After much research, the general verdict on doorway pages appears to be this:

Option A: Lose out on any possible traffic/$$$ due to fear of a (highly unlikely) penalty
Option B: Attempt to soak up traffic and generate extra $$$ for client, with a super small chance of being penalized


Is this the case? If people are looking for a dentist and I'm leading them to one, what's the issue?

Am I being misleading for targeting "dentist Town B" when I'm in Town A?


I just want me client to get good results and see some extra $$$ coming in from SEO.

What do you guys think?
 
Hey Whiz, I use to be of the opinion that doorway pages and all that was not a way to go, but I got into a really interesting situation where I inherited two dental websites from a different SEO company and these sites were ranking really well for two cities and okay for a third.

They didn't have a doorway page, but sprinkled in both city names across the whole site.

Somehow that worked, don't know why and feels like it goes against what I knew.

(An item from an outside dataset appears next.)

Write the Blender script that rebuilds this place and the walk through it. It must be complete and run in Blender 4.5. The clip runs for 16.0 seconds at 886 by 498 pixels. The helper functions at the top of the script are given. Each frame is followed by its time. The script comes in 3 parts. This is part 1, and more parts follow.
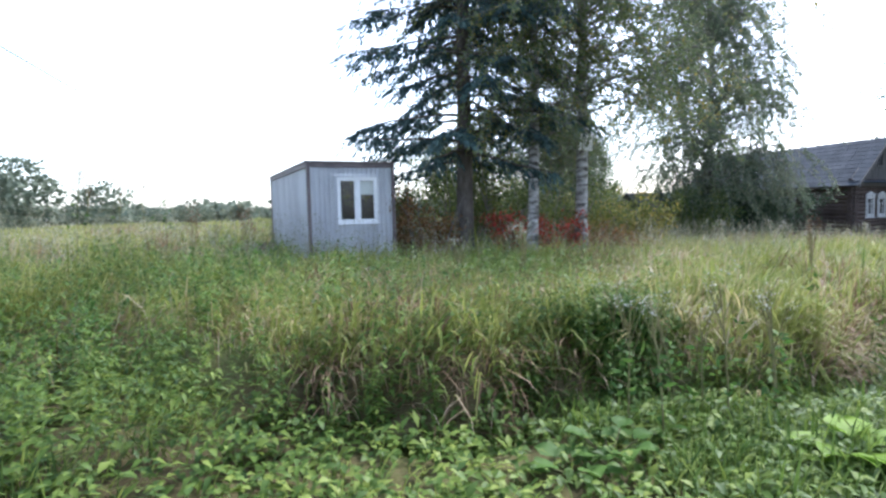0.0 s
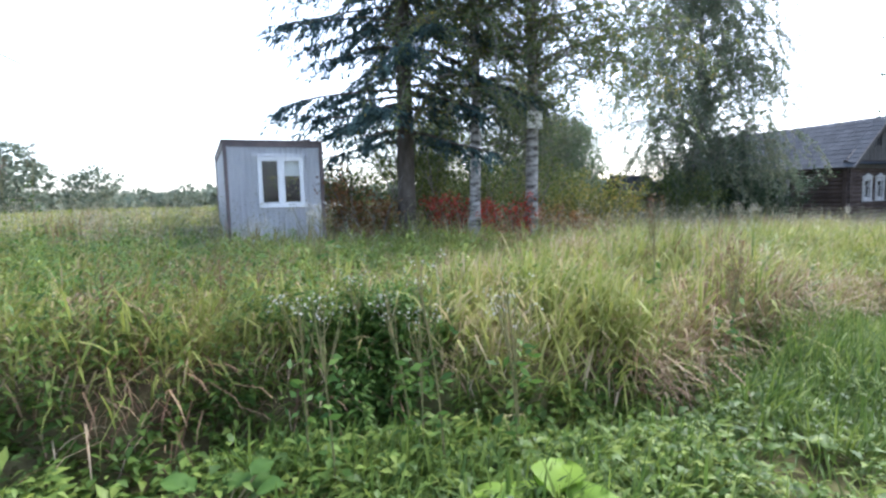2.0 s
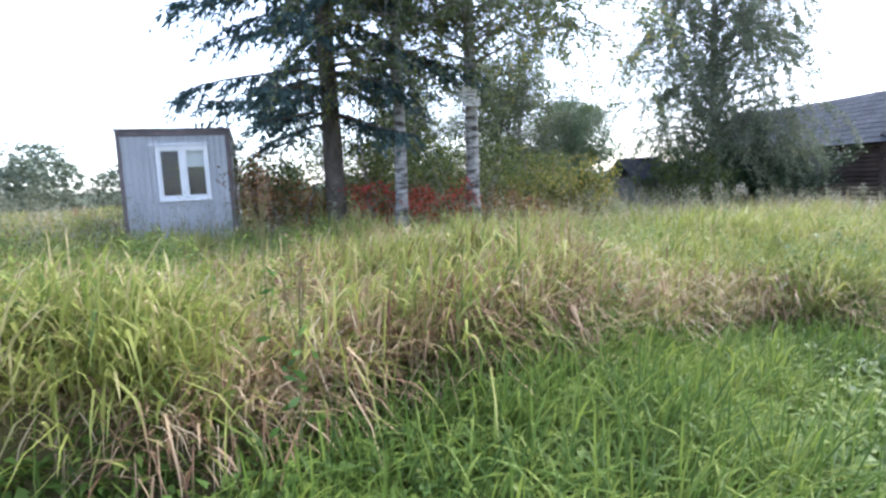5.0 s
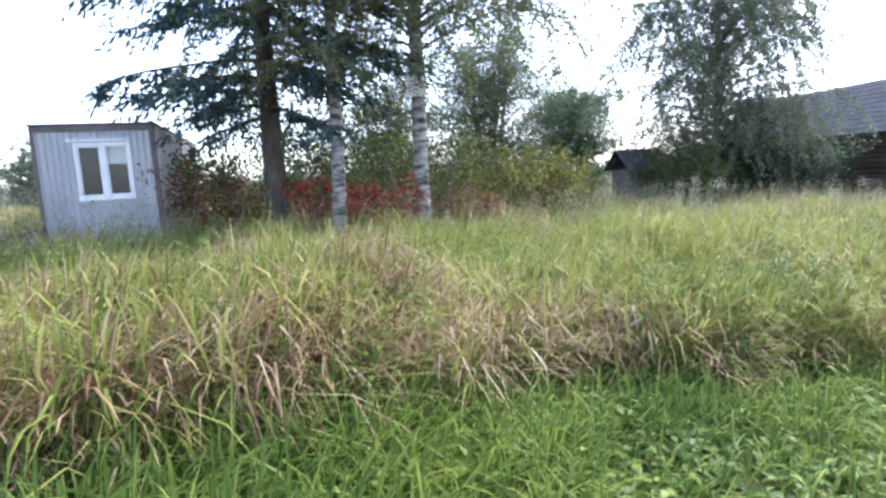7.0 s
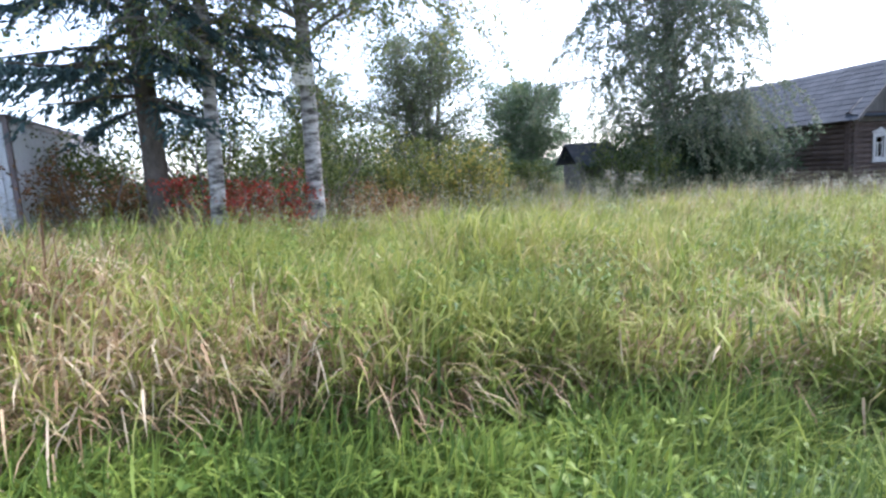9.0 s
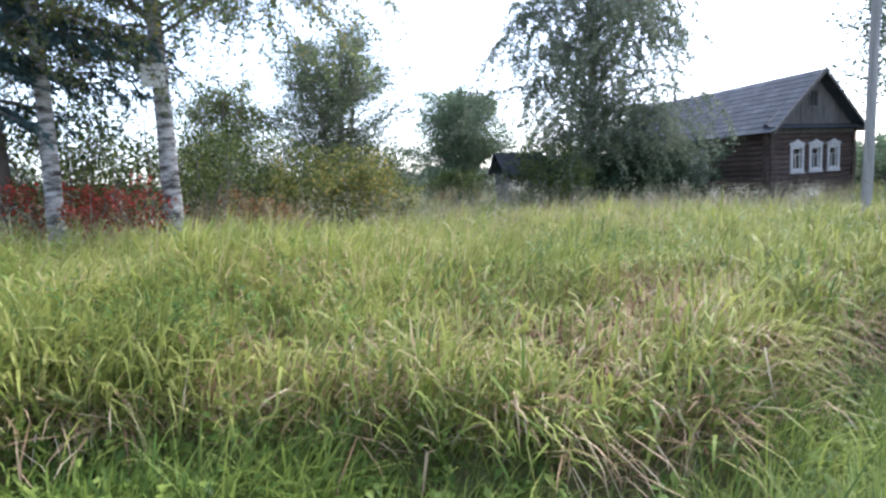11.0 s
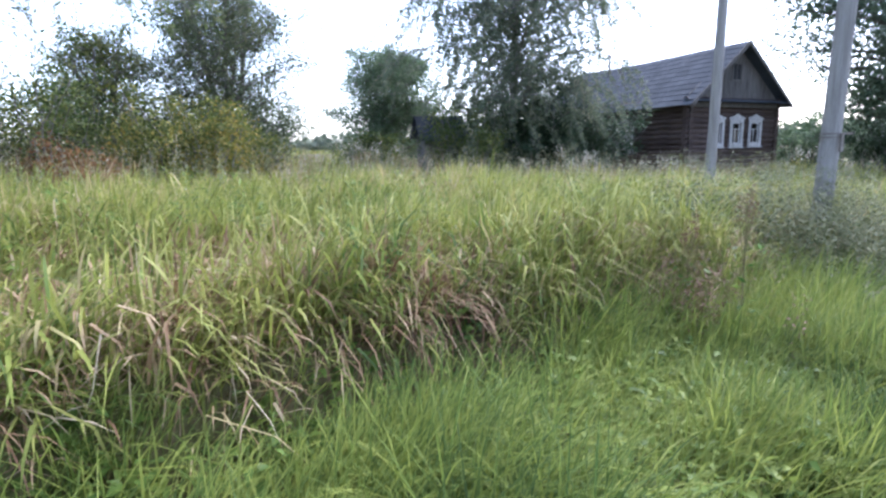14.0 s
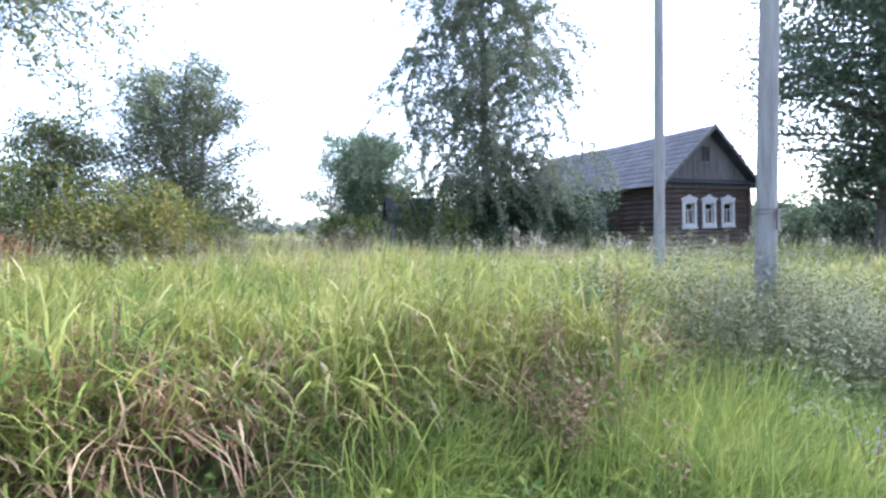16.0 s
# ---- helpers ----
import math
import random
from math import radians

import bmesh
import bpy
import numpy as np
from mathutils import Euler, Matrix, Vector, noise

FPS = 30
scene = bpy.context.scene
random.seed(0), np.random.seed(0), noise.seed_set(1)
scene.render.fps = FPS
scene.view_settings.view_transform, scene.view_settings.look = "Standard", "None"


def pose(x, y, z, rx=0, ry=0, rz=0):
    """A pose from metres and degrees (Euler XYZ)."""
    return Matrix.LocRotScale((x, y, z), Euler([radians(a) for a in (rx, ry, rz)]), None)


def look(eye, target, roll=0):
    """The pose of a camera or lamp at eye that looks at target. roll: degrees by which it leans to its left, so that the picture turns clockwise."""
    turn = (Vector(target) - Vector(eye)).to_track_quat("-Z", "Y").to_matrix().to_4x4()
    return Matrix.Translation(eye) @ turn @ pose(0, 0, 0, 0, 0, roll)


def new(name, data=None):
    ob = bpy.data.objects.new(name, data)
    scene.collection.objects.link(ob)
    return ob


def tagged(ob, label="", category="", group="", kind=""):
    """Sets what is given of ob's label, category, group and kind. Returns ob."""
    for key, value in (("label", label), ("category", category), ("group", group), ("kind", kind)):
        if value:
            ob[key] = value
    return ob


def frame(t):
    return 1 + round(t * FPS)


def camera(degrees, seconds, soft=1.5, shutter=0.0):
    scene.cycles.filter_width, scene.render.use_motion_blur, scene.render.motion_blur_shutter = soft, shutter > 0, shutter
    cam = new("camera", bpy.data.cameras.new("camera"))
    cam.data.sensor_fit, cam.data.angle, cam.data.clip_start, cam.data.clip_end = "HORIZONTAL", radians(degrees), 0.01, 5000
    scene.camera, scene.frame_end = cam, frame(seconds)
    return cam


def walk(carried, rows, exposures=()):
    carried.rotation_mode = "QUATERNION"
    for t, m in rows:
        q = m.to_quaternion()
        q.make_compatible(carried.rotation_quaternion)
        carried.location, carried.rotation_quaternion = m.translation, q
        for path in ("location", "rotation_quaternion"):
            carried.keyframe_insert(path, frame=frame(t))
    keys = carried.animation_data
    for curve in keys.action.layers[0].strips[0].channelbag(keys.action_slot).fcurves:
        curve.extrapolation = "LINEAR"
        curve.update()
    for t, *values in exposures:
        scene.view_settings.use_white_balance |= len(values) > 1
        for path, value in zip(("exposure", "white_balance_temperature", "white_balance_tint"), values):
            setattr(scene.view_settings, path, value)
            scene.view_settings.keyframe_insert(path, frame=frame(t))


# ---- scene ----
cam = camera(78.0, 16.0, soft=2.6)
PATH = [
    (0, (-0.045, -0.145, 1.546), (-0.037, 1.85, 1.4), -1.4),
    (0.5, (0.417, 0.013, 1.494), (0.439, 2.008, 1.347), -1.2),
    (1, (0.923, 0.228, 1.508), (0.947, 2.222, 1.353), -1.3),
    (1.5, (1.344, 0.409, 1.484), (1.354, 2.402, 1.321), -1.4),
    (2, (1.803, 0.692, 1.44), (1.769, 2.681, 1.24), -1.5),
    (2.5, (2.215, 0.922, 1.403), (2.13, 2.908, 1.183), -1.8),
    (3, (2.622, 1.181, 1.371), (2.456, 3.161, 1.145), -2.0),
    (3.5, (3.051, 1.409, 1.375), (2.866, 3.387, 1.142), -2.2),
    (4, (3.585, 1.643, 1.327), (3.389, 3.62, 1.099), -2.6),
    (4.5, (4.062, 1.852, 1.256), (3.867, 3.83, 1.031), -2.9),
    (7, (6.13, 3.192, 1.285), (5.837, 5.154, 1.03), -3.2),
    (7.5, (6.513, 3.44, 1.215), (6.214, 5.402, 0.965), -3.6),
    (8, (6.952, 3.69, 1.13), (6.638, 5.65, 0.883), -3.7),
    (8.5, (7.438, 3.957, 1.149), (7.149, 5.92, 0.9), -3.7),
    (9, (7.883, 4.208, 1.134), (7.64, 6.174, 0.864), -3.7),
    (9.5, (8.284, 4.437, 1.105), (8.048, 6.401, 0.816), -3.5),
    (10, (8.793, 4.637, 1.083), (8.576, 6.603, 0.792), -3.7),
    (10.2, (8.968, 4.716, 1.095), (8.767, 6.684, 0.804), -3.7),
    (12.3, (11.453, 5.11, 0.805), (11.381, 7.106, 0.709), -2.1),
    (12.5, (11.591, 5.196, 0.792), (11.525, 7.193, 0.709), -1.9),
    (13, (11.888, 5.426, 0.739), (11.83, 7.422, 0.644), -1.9),
    (13.5, (12.186, 5.594, 0.742), (12.132, 7.579, 0.503), -1.7),
    (14, (12.499, 5.749, 0.741), (12.456, 7.715, 0.378), -1.3),
    (14.5, (12.788, 5.951, 0.716), (12.749, 7.917, 0.351), -1.3),
    (15, (13.072, 6.128, 0.701), (13.045, 8.097, 0.347), -1.3),
    (15.5, (13.297, 6.32, 0.69), (13.272, 8.302, 0.426), -1.4),
    (16, (13.535, 6.573, 0.684), (13.518, 8.572, 0.616), -1.6),
]
walk(cam, [(t, look(eye, target, roll)) for t, eye, target, roll in PATH],
     exposures=[(0.0, 1.76, 5740, 13), (2.0, 1.88, 5790, 14), (4.0, 2.0, 5790, 15), (7.0, 2.06, 5790, 17), (10.0, 2.07, 5790, 17), (12.5, 1.58, 5790, 13), (13.5, 1.7, 5740, 16), (14.0, 1.93, 5590, 19), (14.5, 2.14, 5590, 19), (16.0, 2.36, 5590, 19)])

# ---- world, sun, exposure ----
SUN_EL, SUN_AZ = 50.0, 42.0   # degrees; azimuth from +y towards +x
world = bpy.data.worlds.new("hazy_sky")
scene.world = world
world.use_nodes = True
wn = world.node_tree.nodes
sky = wn.new("ShaderNodeTexSky")
sky.sky_type = "NISHITA"
sky.sun_disc = False
sky.sun_elevation = radians(SUN_EL)
sky.sun_rotation = radians(SUN_AZ)
sky.air_density, sky.dust_density, sky.ozone_density = 1.0, 1.6, 1.0
wn["Background"].inputs["Strength"].default_value = 0.15
haze = wn.new("ShaderNodeHueSaturation")
haze.inputs["Saturation"].default_value = 0.7
world.node_tree.links.new(sky.outputs[0], haze.inputs["Color"])
world.node_tree.links.new(haze.outputs[0], wn["Background"].inputs["Color"])
sun_data = bpy.data.lights.new("sun", "SUN")
sun_data.energy, sun_data.angle, sun_data.color = 1.75, radians(20), (1.0, 0.965, 0.91)
sun = new("sun", sun_data)
sd = Vector((math.sin(radians(SUN_AZ)) * math.cos(radians(SUN_EL)), math.cos(radians(SUN_AZ)) * math.cos(radians(SUN_EL)), math.sin(radians(SUN_EL))))
sun.matrix_world = look(sd * 60, (0, 0, 0))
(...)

We've since created doorway pages that are not exactly doorway, we've created hyper local content ( 5 - 7 pieces) where we've added it the doorway page. We framed the page as a community page where it has the blog posts specifically about that city and testimonials from that community.

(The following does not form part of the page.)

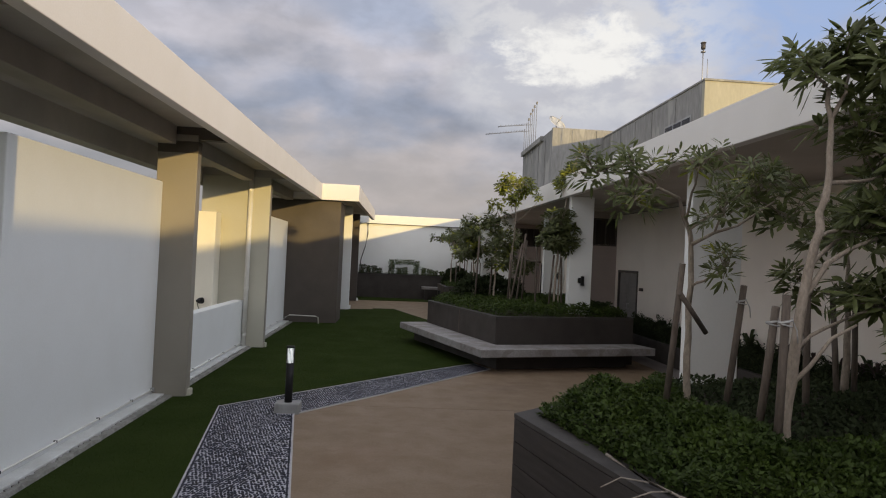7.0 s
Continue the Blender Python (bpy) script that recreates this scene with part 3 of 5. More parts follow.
# ---- north wall and its planter ----
wall_n = holder("wall_north", (0, 38.6, 0), "white end wall with a projecting coping band", "wall", kind="structure")
part("wall_face", box(B(), -5.0, 7.0, 38.6, 38.9, 0, 3.75), M["white_wall"], wall_n)
part("coping", box(B(), -5.0, 7.0, 38.52, 38.95, 3.754, 4.20, 0.01), M["white_wall"], wall_n, "projecting white coping band")
part("drip_line", box(B(), -5.0, 7.0, 38.50, 38.52, 3.73, 3.765), M["door_frame"], wall_n)
cable = holder("hanging_cable", (-2.0, 38.5, 2.0), "black cable hanging down the white wall", "cable")
part("cord", tube(B(), [(-2.0, 38.5, 3.74), (-1.98, 38.48, 3.2), (-2.1, 38.47, 2.5), (-2.28, 38.48, 1.9), (-2.33, 38.5, 1.2)], 0.022, 6), M["black"], cable)
box_n = holder("planter_wall_north", (0, 37.8, 0), "long dark planter box against the end wall", "planter", kind="")
part("body", box(B(), -2.6, 4.4, 37.6, 38.595, 0, 1.16, 0.01), M["planter_paint"], box_n)
part("rim", box(B(), -2.6, 4.4, 37.57, 37.75, 1.164, 1.21, 0.008), M["cap"], box_n)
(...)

We've done this in the last 2 weeks, so haven't seen anything to improve, but my two cents is that I've seen it work.
 
Is your client already dominating in the current town / is the town too small with no immediate suburbs or surrounding towns to make sense only optimizing for the town they're in?
 
As far as I know, local landing pages are ok - Doorway Pages are not. The quality of content on those pages, and how it relates to that locality is key from what I understand. It's ok to optimize for multiple cities, you just don't want to go overboard with how many, and you want to take into consideration the competition in those cities. The client also needs to understand that they may never rank in those cities in Maps.

Here's a really good article from Moz on the proper way to make local landing pages if that's the way you would like to go. It's an older article, but still relevant. Overcoming Your Fear of Local Landing Pages
 
In my experience, it normally comes down to the quantity of doorway pages you have. If you only have a dozen pages created targeting different cities in the area, Google's unlikely to catch them algorithmically. If you have 200, that's a different story.

The other thing to keep in mind is that service-area pages don't always rank well. In some industries (like lawyers) they rarely work because it's so competitive and you are competing against homepages with links from hundreds of domains. It's very hard to get [good] links to a service-area page.